Tweaking Our Take on SSDs
It’s time to adjust our aim at an ever-moving target
SSDs ARE A PAIN in the ass. At least, they are from a lab-testing perspective. Of all the major components, they’re the tricksiest to test. For instance, it’s simply not viable to assess long-term performance of an SSD when you might only be loaned the darned thing for a few days.
Likewise, the metrics by which SSDs are measured have shifted dramatically over time. At first, it was all about raw bandwidth. Then it became apparent that drive performance could degrade over time. The latter issue has been largely resolved, with well-engineered drives at any rate. More recently, it’s become clear that what really matters for desktop PCs is 4K random access at low queue depths.
You can read more about that in our feature on page 36, but suffice to say it’s time to tweak our testing methodology. We were already measuring 4K performance, but now we’re increasing granularity by testing 4K reads and writes at queue depths of one, two, and four. We’re keeping sequential reads and writes to provide a headline view of peak performance.
Likewise, our 30GB internal file copy test remains a useful real-world test. Admittedly, any half-decent NVMe drive will chew that benchmark up, but cheaper SATA drives that lack DDR cache or rely on a small chunk of SLC cache to post decent-looking sequential numbers can be caught out.
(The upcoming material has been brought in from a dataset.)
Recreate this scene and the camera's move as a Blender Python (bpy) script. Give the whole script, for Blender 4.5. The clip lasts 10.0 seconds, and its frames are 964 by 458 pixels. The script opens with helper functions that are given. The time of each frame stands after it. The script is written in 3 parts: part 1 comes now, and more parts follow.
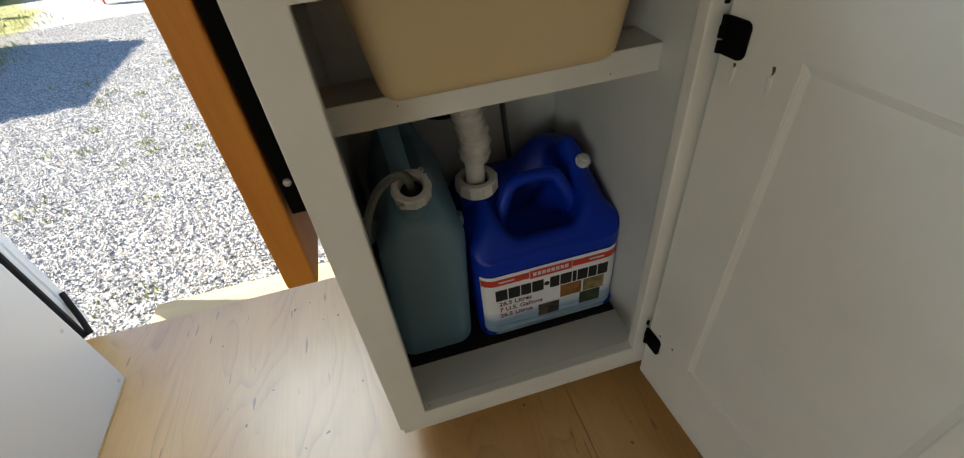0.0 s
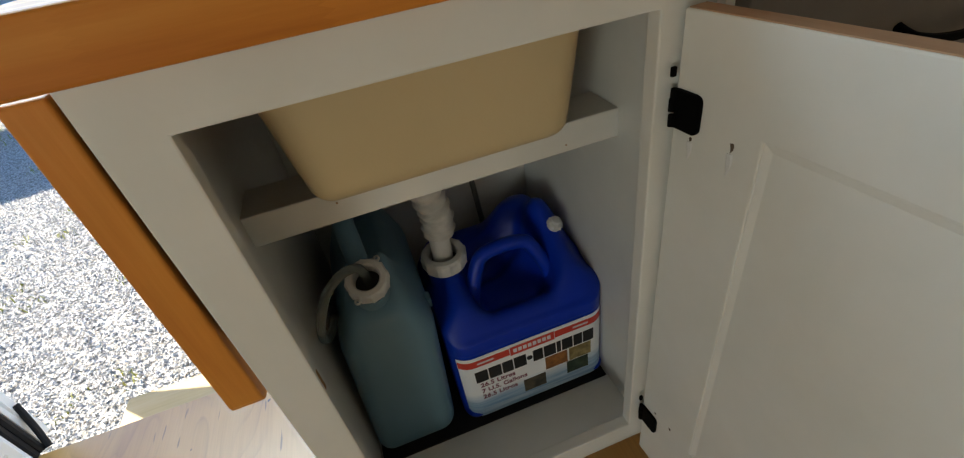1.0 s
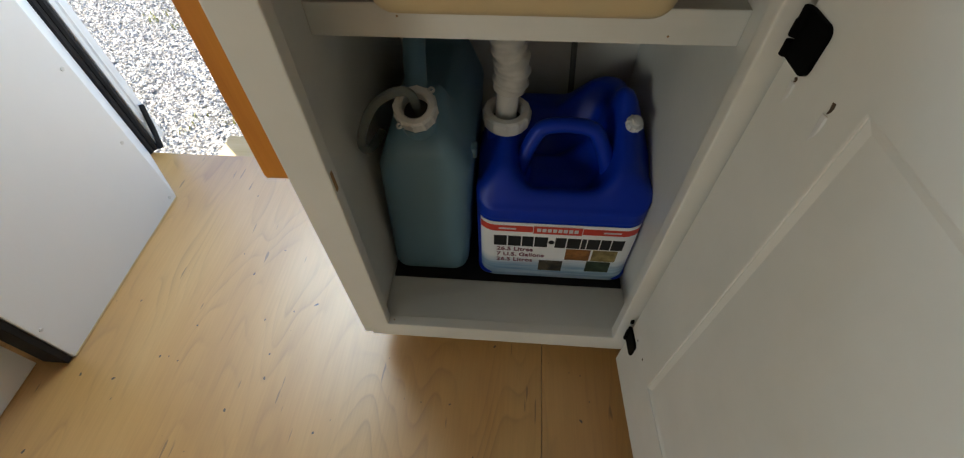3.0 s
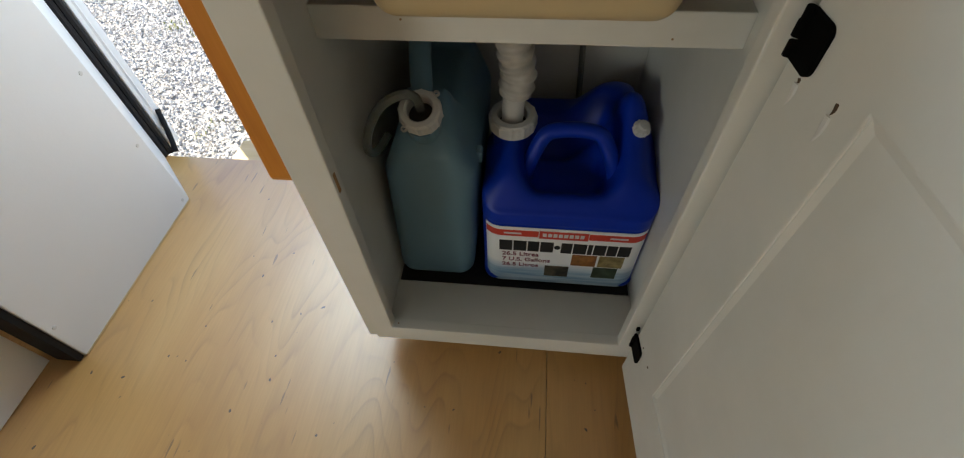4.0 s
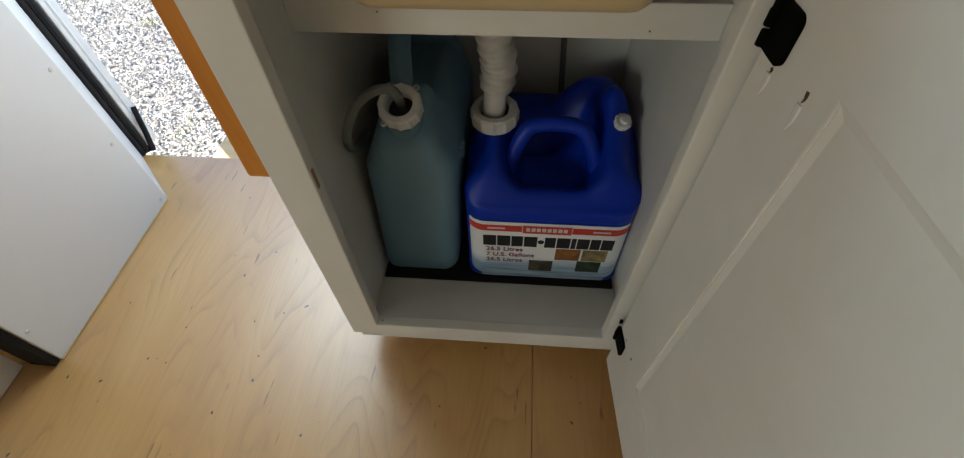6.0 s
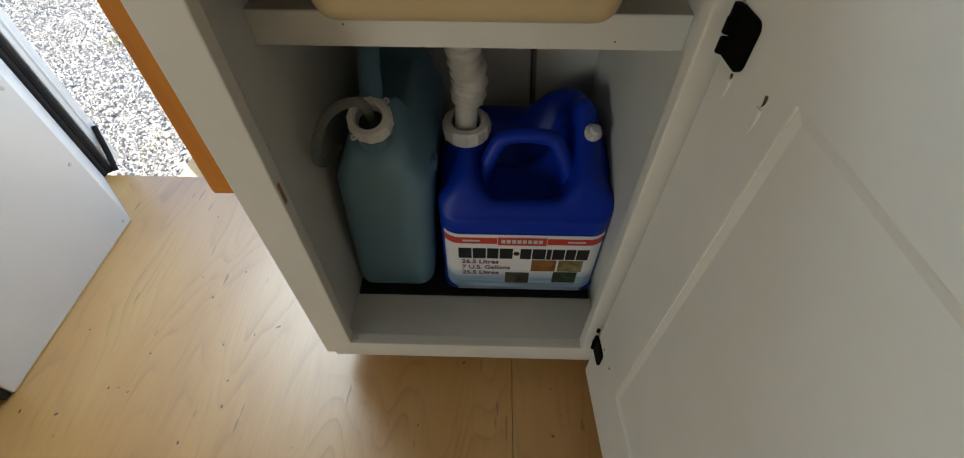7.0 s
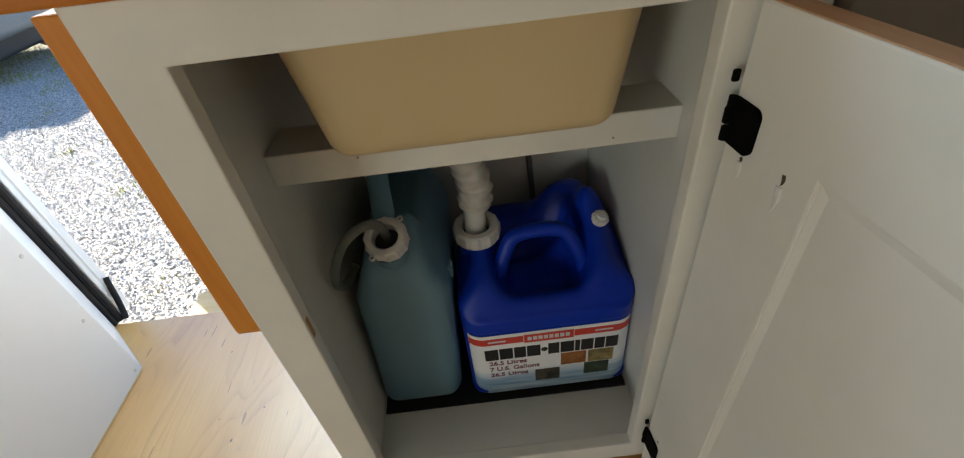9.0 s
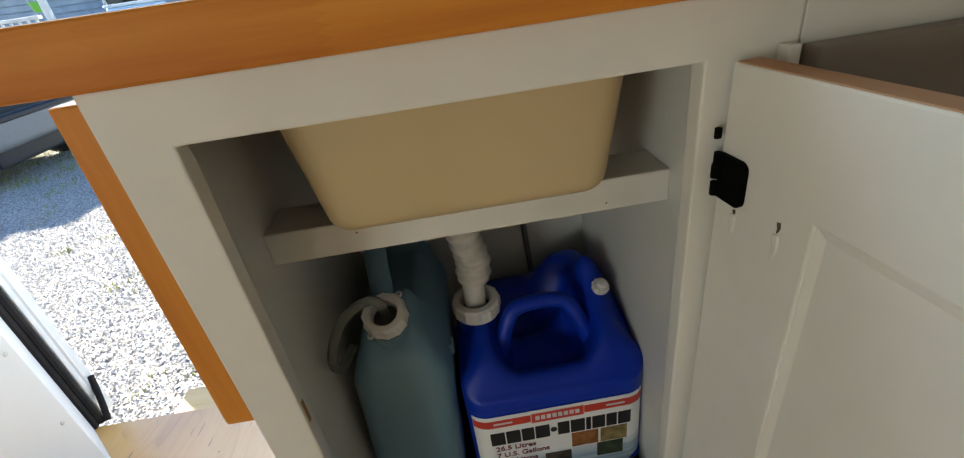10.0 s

An example of that is Crucial’s new entrylevel BX500 drive, particularly in 120GB.
That drive can only sustain its advertised performance for about 1.5GB of sequential data, at which point throughput falls off a cliff. Taken together, our tests can’t quite provide that full long-term view of how a drive will stand up to years of use, but the mix of sequential and random synthetics, plus a real-world sense check in the form of our internal file copy test, give a good overall picture of what you can expect.